I thought it might be interesting to take a view of some market measurements at the moment and historically to give you some context.
This past week opened the earnings season for 1st quarter of 2018. We saw numerous companies beating street estimates, which is often a good sign. In my opinion, I think it is challenging to read which of the companies received a boost from the tax reform and which have legitimately sold more widgets and had higher profits as a result...AND...if they did, can they continue to do so?

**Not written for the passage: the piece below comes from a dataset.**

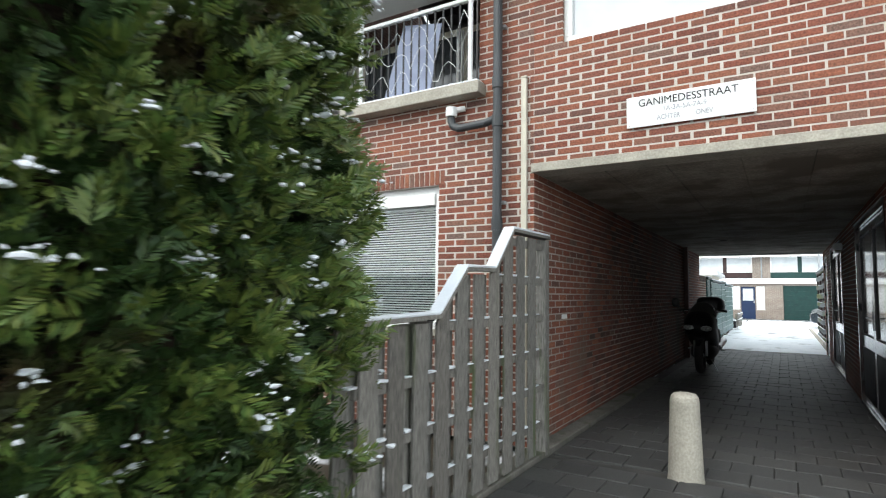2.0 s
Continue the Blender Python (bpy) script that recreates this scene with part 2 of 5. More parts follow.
PLANK = piece_mat("mossy_plank", [(0.15, 0.163, 0.163), (0.115, 0.125, 0.125), (0.18, 0.193, 0.193), (0.10, 0.108, 0.106)], rough=0.85, fine=16, deep=0.5, bump=0.8, grain=(5, 0.4, 5), stain=(0.085, 0.10, 0.026), stain_scale=0.9, stain_cut=0.505)
PLANK_MOSS = mat("mossy_board", (0.085, 0.10, 0.03), (0.05, 0.055, 0.03), rough=0.85, scale=6, fine=40, bump=0.5, stretch=(1, 0.3, 1), third=(0.03, 0.025, 0.02), third_scale=3, third_cut=0.5, grain=0.2)
PLANK_DARK = piece_mat("dark_plank", [(0.03, 0.015, 0.013), (0.045, 0.024, 0.02), (0.024, 0.014, 0.012)], rough=0.7, deep=0.2, fine=22, bump=0.8, grain=(6, 0.5, 6))
SIDING = piece_mat("black_siding", [(0.018, 0.0175, 0.0185), (0.025, 0.0235, 0.024), (0.020, 0.019, 0.020)], rough=0.65, fine=18, bump=0.35, grain=(6, 0.5, 6))
GREEN = mat("bottle_green_paint", (0.02, 0.105, 0.10), (0.015, 0.085, 0.084), rough=0.38, scale=2.5, fine=60, bump=0.06)
GREEN_DK = mat("dark_green_paint", (0.01, 0.045, 0.04), (0.008, 0.035, 0.032), rough=0.4)
BLUE = mat("blue_paint", (0.012, 0.03, 0.085), (0.01, 0.024, 0.07), rough=0.4)
STEEL = mat("brushed_steel", (0.55, 0.56, 0.56), (0.45, 0.46, 0.46), rough=0.38, metal=0.9, scale=8, fine=200, bump=0.05)
PLATE = mat("aluminium_plate", (0.62, 0.64, 0.65), (0.55, 0.57, 0.58), rough=0.45, metal=0.1, scale=6, fine=150, bump=0.04)
BRASS = mat("dull_bronze_aluminium", (0.23, 0.21, 0.165), (0.17, 0.155, 0.12), rough=0.42, metal=0.7, scale=7, bump=0.05)
BLACK = mat("black_plastic", (0.014, 0.014, 0.015), (0.02, 0.02, 0.02), rough=0.45, scale=8, bump=0.1)
GLOSS_BLACK = mat("black_lacquer", (0.010, 0.010, 0.012), (0.013, 0.013, 0.015), rough=0.48, scale=3, bump=0.0, spec=0.1)
RUBBER = mat("rubber", (0.018, 0.018, 0.018), (0.025, 0.025, 0.025), rough=0.85, scale=20, bump=0.3)
PVC = mat("grey_pvc_pipe", (0.06, 0.065, 0.07), (0.045, 0.05, 0.053), rough=0.45, scale=4, bump=0.05)
ZINC = mat("zinc", (0.36, 0.38, 0.39), (0.28, 0.3, 0.31), rough=0.5, metal=0.5, scale=3, bump=0.05)
GREY_STEEL = mat("galvanised_pole", (0.42, 0.44, 0.45), (0.34, 0.36, 0.37), rough=0.5, metal=0.4)
ORANGE = mat("orange_sticker", (0.75, 0.16, 0.03), (0.65, 0.13, 0.02), rough=0.5, bump=0)
INK = mat("black_ink", (0.015, 0.015, 0.018), (0.02, 0.02, 0.02), rough=0.6, bump=0)
FADED_INK = mat("faded_ink", (0.28, 0.29, 0.32), (0.4, 0.41, 0.44), rough=0.6, bump=0, scale=30)
YELLOW = mat("yellow_paint", (0.65, 0.45, 0.03), (0.55, 0.38, 0.03), rough=0.5)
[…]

On numerous occasions in the past, I have shared with clients that 2018 will not be anything like 2017. Thus far, the market has supported my hypothesis. Since our February high, the market has been stumbling through lower highs. However, the lows are not following suit. This inconsistency across the market provides us with a ray of hope that this shakeout is legitimate. Based on the current market situation, we may find that the dip in the market can prove to be worthwhile later in the year. Those investors that do choose to stick out the rough waters may be rewarded generously.
Last Friday with President Trump sending missiles over to Syria, I remember thinking "Oh, Boy, Here it goes!" as I was reading through the Yahoo Headline on my phone. My wife having asked me what does that mean and the only response I could find to give is...I am not sure yet.
This market has certainly been a lot less enjoyable when compared to 2017, but then again, we saw this market condition coming for some time now. We will also likely see it sticking around for the majority of 2018 and possibly into 2019, before the selling really shows up in force and sends the indexes down further.